Objective:
Only the number is wanted: how many lines in the data contain "parts"?

### The input ###

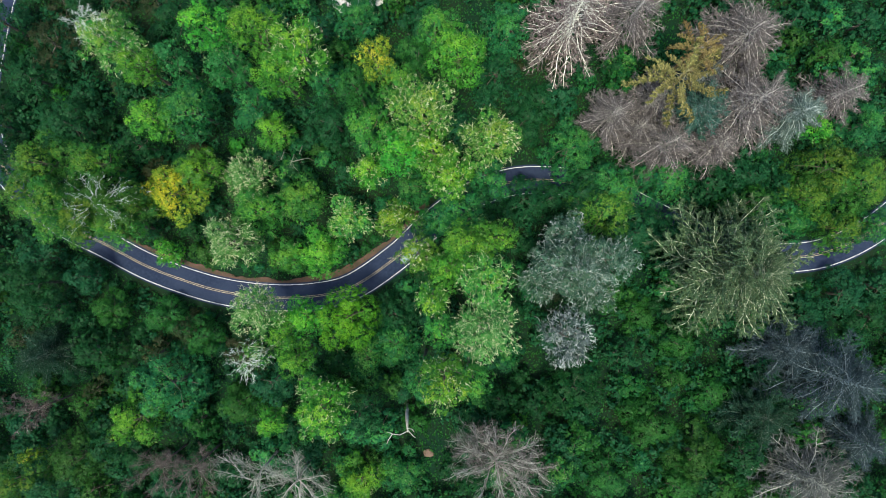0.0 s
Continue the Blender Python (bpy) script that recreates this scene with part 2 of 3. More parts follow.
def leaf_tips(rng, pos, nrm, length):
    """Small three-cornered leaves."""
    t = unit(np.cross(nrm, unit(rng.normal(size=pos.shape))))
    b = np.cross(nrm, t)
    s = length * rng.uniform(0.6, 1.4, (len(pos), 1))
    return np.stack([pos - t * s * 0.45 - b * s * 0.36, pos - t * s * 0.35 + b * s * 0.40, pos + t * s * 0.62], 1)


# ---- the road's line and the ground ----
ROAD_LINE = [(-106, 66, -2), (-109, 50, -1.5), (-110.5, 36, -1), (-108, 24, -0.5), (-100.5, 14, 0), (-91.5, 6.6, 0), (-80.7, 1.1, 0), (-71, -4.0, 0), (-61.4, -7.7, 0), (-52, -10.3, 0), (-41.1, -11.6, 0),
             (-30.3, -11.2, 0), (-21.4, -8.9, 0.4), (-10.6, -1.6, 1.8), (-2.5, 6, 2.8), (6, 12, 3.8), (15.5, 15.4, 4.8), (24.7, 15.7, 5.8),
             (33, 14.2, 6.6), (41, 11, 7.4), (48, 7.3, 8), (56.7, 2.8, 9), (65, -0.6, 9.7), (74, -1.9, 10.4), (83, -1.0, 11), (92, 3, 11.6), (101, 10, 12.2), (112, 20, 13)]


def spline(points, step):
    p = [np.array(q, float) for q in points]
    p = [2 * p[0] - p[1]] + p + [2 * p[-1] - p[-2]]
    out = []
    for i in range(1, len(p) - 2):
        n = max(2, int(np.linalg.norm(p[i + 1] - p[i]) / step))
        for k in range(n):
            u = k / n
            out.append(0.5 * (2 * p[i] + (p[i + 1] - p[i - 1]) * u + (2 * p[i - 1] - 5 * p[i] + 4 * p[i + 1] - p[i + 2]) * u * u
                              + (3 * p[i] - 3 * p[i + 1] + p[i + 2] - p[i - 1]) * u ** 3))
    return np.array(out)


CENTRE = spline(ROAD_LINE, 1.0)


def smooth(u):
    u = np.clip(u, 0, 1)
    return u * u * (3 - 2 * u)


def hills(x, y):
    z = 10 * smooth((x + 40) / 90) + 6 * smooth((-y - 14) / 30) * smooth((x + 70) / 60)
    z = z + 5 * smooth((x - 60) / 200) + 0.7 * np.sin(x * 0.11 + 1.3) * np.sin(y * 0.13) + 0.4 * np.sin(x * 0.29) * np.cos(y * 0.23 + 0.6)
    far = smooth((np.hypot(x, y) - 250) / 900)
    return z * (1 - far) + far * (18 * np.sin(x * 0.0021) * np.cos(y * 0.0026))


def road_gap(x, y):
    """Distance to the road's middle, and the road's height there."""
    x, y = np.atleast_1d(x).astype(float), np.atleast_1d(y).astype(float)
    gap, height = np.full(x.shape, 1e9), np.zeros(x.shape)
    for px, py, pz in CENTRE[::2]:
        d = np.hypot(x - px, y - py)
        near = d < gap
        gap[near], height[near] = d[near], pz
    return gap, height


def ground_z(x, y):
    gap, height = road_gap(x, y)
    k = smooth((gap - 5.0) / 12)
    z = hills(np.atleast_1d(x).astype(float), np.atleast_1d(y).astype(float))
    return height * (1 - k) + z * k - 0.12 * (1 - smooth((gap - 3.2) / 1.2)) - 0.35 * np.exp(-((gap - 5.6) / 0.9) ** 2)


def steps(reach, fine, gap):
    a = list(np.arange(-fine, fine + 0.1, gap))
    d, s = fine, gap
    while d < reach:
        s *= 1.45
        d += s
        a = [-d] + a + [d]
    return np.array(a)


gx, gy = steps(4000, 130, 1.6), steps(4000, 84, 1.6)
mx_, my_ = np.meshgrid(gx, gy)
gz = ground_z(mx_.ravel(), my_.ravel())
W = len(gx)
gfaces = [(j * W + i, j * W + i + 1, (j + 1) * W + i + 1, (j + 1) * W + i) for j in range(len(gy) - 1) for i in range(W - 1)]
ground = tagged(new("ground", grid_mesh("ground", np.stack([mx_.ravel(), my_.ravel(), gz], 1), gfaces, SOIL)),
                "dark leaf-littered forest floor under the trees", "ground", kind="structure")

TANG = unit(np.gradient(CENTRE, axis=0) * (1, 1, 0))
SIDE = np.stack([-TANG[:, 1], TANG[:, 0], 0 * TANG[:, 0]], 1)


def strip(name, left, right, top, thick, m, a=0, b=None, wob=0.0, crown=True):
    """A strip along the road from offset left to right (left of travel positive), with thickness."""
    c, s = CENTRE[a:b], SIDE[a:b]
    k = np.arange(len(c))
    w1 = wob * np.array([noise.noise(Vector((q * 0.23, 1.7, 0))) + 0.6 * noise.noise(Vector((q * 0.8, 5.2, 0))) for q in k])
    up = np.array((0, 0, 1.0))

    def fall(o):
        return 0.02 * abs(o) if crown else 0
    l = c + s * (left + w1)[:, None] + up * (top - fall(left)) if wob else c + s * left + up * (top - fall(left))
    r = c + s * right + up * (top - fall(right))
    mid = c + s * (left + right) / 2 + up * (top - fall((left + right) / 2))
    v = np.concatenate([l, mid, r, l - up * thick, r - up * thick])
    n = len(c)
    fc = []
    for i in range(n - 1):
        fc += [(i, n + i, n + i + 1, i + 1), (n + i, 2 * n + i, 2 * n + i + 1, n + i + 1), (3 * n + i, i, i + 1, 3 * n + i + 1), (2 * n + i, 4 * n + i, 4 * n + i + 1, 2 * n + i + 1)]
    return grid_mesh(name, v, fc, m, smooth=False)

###
### The input ###

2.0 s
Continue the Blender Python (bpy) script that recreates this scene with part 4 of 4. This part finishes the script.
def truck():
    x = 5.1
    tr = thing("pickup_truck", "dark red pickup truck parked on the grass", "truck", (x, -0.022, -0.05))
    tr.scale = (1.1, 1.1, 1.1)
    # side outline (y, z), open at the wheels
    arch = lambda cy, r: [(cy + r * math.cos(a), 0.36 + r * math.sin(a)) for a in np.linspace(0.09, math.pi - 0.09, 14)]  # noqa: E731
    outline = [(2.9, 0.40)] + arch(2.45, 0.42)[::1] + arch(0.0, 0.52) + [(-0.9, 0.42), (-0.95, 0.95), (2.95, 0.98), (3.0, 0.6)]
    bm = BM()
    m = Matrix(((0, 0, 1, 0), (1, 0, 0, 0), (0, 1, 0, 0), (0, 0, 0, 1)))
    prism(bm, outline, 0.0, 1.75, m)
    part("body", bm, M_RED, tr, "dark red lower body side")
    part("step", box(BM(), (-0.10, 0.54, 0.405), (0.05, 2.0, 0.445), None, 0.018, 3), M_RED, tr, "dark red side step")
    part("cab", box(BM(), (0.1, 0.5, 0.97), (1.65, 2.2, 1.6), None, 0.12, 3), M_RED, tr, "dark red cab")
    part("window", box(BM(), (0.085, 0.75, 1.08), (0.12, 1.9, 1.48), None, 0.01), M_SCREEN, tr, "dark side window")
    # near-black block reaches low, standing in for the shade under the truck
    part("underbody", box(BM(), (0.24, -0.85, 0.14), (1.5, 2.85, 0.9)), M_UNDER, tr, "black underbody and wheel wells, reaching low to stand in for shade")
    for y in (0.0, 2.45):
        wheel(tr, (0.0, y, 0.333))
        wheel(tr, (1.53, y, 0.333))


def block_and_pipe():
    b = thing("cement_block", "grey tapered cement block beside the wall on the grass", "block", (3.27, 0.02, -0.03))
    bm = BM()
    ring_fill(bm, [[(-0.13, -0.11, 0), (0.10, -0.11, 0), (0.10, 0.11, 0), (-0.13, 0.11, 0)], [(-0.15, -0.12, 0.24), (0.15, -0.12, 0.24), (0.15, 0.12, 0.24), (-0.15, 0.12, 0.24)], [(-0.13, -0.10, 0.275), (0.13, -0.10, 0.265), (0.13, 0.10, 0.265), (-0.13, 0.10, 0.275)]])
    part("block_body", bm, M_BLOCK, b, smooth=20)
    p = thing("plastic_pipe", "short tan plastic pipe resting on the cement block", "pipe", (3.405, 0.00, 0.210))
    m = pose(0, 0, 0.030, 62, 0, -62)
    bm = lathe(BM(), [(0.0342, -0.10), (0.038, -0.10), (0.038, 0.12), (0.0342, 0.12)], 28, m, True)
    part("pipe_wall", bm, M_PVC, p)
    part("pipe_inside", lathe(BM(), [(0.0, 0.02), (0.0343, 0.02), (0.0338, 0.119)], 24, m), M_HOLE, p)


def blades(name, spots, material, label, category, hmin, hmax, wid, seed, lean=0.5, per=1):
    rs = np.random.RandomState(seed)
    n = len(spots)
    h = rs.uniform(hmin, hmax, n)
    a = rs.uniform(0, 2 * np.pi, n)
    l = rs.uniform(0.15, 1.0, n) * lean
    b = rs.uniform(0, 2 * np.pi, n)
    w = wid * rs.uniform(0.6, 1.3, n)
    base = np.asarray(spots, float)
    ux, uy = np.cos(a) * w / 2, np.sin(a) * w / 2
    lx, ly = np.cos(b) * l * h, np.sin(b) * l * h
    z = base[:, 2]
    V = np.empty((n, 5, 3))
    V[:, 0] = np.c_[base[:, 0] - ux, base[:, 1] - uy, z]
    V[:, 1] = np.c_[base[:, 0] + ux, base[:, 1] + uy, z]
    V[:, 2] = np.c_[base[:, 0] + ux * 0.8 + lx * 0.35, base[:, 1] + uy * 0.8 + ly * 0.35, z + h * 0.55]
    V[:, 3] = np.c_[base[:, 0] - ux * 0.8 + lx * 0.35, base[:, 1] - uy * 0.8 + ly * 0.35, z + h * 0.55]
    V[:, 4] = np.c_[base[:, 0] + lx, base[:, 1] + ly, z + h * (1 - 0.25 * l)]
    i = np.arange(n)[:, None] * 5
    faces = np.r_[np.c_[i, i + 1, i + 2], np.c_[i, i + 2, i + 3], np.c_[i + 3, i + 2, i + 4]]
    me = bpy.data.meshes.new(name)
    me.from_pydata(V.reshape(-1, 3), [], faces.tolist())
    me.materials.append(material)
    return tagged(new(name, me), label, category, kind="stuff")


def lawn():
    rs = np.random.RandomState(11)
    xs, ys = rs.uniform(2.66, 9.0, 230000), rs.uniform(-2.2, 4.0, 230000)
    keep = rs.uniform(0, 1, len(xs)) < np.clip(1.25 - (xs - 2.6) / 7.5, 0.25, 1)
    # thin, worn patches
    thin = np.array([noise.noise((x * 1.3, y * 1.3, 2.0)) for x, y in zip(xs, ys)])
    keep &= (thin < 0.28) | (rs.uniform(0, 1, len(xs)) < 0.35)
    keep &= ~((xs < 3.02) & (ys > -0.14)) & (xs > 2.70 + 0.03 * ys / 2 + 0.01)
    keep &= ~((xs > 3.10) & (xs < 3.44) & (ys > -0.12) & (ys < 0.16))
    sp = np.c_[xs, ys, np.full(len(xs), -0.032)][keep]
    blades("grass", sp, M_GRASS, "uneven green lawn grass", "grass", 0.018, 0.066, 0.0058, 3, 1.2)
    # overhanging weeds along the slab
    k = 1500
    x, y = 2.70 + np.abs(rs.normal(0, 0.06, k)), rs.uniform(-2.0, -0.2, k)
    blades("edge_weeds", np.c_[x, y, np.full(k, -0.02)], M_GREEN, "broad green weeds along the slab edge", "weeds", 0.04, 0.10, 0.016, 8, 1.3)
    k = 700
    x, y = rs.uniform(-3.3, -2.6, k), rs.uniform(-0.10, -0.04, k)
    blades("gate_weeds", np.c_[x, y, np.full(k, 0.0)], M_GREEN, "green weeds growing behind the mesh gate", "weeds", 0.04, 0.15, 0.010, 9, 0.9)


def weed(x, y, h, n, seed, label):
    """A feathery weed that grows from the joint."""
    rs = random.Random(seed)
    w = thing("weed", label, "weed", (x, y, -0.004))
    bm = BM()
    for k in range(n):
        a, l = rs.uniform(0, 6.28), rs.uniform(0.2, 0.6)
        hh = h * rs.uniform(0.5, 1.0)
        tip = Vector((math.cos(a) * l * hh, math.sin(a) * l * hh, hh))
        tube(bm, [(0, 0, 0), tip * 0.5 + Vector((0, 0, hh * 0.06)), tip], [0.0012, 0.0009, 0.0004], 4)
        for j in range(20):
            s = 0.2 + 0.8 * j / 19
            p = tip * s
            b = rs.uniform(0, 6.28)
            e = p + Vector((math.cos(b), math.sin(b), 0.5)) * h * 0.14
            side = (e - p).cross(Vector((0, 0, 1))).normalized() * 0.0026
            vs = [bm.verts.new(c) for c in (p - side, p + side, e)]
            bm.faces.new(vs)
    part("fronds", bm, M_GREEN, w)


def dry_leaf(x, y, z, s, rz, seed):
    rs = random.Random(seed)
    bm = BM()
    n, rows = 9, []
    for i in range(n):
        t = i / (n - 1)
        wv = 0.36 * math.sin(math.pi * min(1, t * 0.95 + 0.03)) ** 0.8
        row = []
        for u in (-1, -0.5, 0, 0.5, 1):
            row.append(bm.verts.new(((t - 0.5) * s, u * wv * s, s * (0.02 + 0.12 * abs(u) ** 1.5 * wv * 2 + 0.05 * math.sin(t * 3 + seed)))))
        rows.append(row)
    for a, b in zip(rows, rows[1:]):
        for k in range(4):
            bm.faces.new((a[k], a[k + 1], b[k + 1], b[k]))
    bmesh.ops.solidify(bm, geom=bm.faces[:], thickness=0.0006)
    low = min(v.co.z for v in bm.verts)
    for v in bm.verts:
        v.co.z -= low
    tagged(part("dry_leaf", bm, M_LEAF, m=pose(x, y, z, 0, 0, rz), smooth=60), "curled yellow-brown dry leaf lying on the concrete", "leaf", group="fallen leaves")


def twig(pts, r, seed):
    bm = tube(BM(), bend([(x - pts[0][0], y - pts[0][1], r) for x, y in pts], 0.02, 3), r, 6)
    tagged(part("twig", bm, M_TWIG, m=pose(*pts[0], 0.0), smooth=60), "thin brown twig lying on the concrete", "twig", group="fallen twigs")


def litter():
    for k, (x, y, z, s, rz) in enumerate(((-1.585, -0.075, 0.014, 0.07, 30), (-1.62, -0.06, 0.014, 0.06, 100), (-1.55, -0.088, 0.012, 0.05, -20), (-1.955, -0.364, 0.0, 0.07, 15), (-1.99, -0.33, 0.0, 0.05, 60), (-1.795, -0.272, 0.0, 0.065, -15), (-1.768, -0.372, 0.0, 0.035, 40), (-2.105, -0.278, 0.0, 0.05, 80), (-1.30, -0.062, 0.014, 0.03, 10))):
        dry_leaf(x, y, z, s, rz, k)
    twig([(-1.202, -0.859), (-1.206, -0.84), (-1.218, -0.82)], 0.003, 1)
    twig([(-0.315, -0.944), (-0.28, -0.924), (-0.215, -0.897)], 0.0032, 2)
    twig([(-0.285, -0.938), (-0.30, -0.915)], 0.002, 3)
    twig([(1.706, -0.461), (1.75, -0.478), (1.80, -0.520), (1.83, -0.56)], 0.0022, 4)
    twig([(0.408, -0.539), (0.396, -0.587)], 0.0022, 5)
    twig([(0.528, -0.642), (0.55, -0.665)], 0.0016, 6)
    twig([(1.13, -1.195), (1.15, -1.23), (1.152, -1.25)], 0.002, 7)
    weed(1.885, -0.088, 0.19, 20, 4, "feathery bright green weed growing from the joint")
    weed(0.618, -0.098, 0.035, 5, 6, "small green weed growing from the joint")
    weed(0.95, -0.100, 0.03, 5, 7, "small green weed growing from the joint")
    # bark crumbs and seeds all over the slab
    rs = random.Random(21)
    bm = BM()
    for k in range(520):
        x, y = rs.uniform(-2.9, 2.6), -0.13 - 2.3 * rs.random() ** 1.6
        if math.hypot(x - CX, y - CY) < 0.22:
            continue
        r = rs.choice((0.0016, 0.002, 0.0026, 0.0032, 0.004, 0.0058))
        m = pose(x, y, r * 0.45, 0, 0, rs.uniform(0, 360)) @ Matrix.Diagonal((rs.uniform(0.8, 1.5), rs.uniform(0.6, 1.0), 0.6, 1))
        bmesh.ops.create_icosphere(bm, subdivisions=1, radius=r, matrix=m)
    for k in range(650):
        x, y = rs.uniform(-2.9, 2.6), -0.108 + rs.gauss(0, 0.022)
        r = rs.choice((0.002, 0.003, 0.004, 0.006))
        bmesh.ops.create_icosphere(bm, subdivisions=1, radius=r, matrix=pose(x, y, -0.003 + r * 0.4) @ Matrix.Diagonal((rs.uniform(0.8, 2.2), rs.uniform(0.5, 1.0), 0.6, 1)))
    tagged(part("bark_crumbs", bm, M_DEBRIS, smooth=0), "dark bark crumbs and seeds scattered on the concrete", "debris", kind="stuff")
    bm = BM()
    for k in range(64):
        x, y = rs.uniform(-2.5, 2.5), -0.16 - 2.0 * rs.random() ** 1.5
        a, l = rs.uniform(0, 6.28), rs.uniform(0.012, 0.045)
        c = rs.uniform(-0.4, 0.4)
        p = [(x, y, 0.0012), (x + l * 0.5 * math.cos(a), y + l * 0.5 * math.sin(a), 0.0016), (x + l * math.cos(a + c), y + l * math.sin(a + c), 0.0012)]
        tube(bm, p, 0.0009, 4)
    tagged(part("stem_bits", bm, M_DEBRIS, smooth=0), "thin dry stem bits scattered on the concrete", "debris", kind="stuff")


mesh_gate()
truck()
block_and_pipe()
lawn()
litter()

###
### The input ###

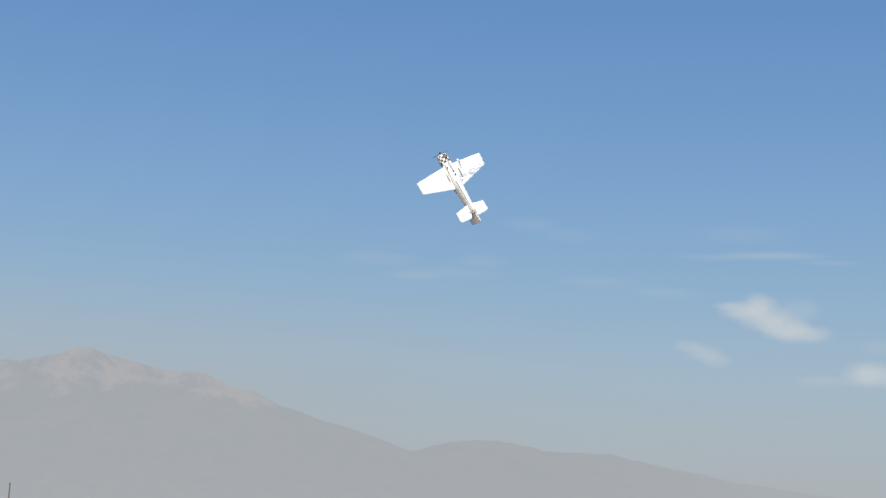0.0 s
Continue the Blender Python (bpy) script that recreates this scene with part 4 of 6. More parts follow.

###

Expected answer:
2